Kurt Busch takes pole for Fontana NASCAR

Kurt Busch’s comeback from his season-opening suspension is gathering speed after claiming pole position for Sunday’s NASCAR race at Auto Club Speedway.

He qualified on Friday just ahead of his Stewart-Haas Racing Chevrolet teammate Kevin Harvick.

Busch is returning from four months of off-track troubles involving his ex-girlfriend, who accused him of domestic assault. He wasn’t charged, but missed the first three races of the season under suspension.

“This is a privilege to have a chance to drive at this top level,” Busch said. “When it’s taken away from you, or you have made a mistake and you don’t get a chance to go out there and do it on your terms, it’s tough. So I don’t have anything to prove. I have my job to do, though, and that’s to win races.”

Busch returned last week with a fifth placing at Phoenix even while still adjusting to NASCAR’s new rules package. He then claimed pole at Fontana for the fourth time in his career, capitalising on Stewart-Haas’ impressive engineering start to the season.

Busch even nudged past Harvick, the defending series champion on a two-race win streak and a dominant run of seven top-two finishes dating to last season.

Matt Kenseth was third in qualifying, and David Ragan finished fourth in the No.18 Toyota normally driven by Kyle Busch, the injured two-time defending champion at Fontana.

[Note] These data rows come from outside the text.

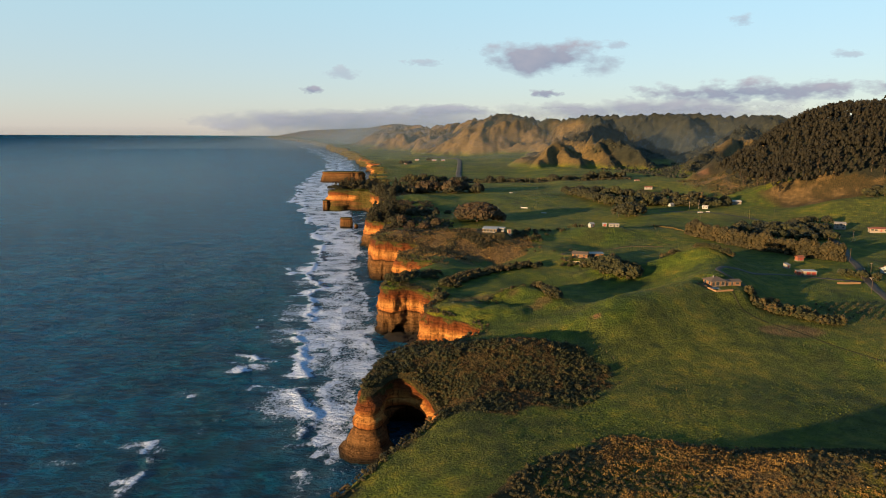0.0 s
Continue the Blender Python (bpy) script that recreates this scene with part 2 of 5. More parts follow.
# the cliff's edge, from behind the start towards the far end of the bay
COAST_NEAR = [(-74, -900), (-70, -300), (-66, 20), (-60, 110), (-51, 140), (-39, 158), (-30, 170), (-21, 183), (-13, 194), (-6, 203), (-2, 212),
              (-3, 221), (-8, 229), (-15, 233), (-21, 232), (-24, 227), (-27, 222), (-30, 221), (-32, 225), (-31, 234), (-28, 246), (-22, 256), (-12, 264), (0, 271), (10, 279), (17, 287), (13, 296), (5, 303), (-4, 308), (-9, 312),
              (-11, 319), (-8, 330), (-6, 340), (-8, 350), (-14, 358), (-22, 362), (-31, 360), (-37, 362), (-38, 374), (-34, 395)]
COAST_FAR = [(-26, 416), (-16, 430), (-9, 440), (-13, 449), (-21, 456), (-30, 463), (-36, 471), (-34, 480), (-26, 488), (-22, 496), (-29, 499),
             (-38, 500), (-47, 502), (-54, 507), (-59, 520),
             (-64, 538), (-60, 570), (-58, 610), (-64, 636), (-77, 650), (-83, 668), (-82, 700), (-78, 760), (-92, 860), (-104, 930),
             (-112, 955), (-140, 964), (-170, 972), (-177, 990), (-168, 1015), (-140, 1060), (-112, 1130), (-104, 1180), (-128, 1300), (-150, 1500),
             (-176, 1720), (-212, 1935), (-322, 2463), (-602, 3648), (-1020, 5356), (-2040, 8709), (-3600, 13000), (-6200, 20500)]


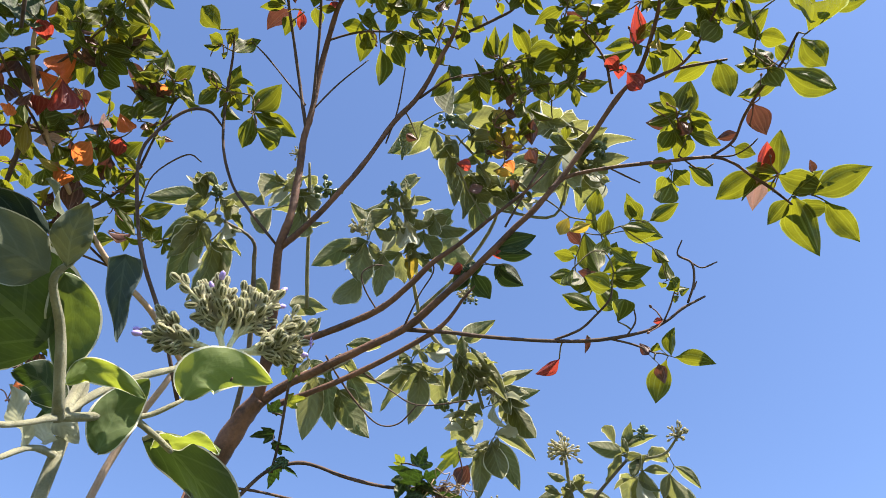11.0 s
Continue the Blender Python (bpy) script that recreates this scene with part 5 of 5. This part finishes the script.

Drivers are expecting the usual weekend intrigue caused by the heavy tyre wear on Auto Club Speedway’s well-aged asphalt, where running five wide is possible and entertaining races are the rule.

The track, east of Los Angeles, once had two NASCAR races a year, but its schedule was trimmed to a single event in 2011 after fan support dwindled, particularly for the second race in the Labor Day weekend heat.

With only one date on the NASCAR calendar, attention has picked up again and Harvick wants to see that logic applied to some of the other 13 NASCAR tracks with two annual races.

“Sometimes, if you take one really great thing, you can really easily make them into two mediocres, and we do that all the time in our sport,” Harvick said.

“I would say 90 per cent of them are one-race markets, but a lot of them still have two races.”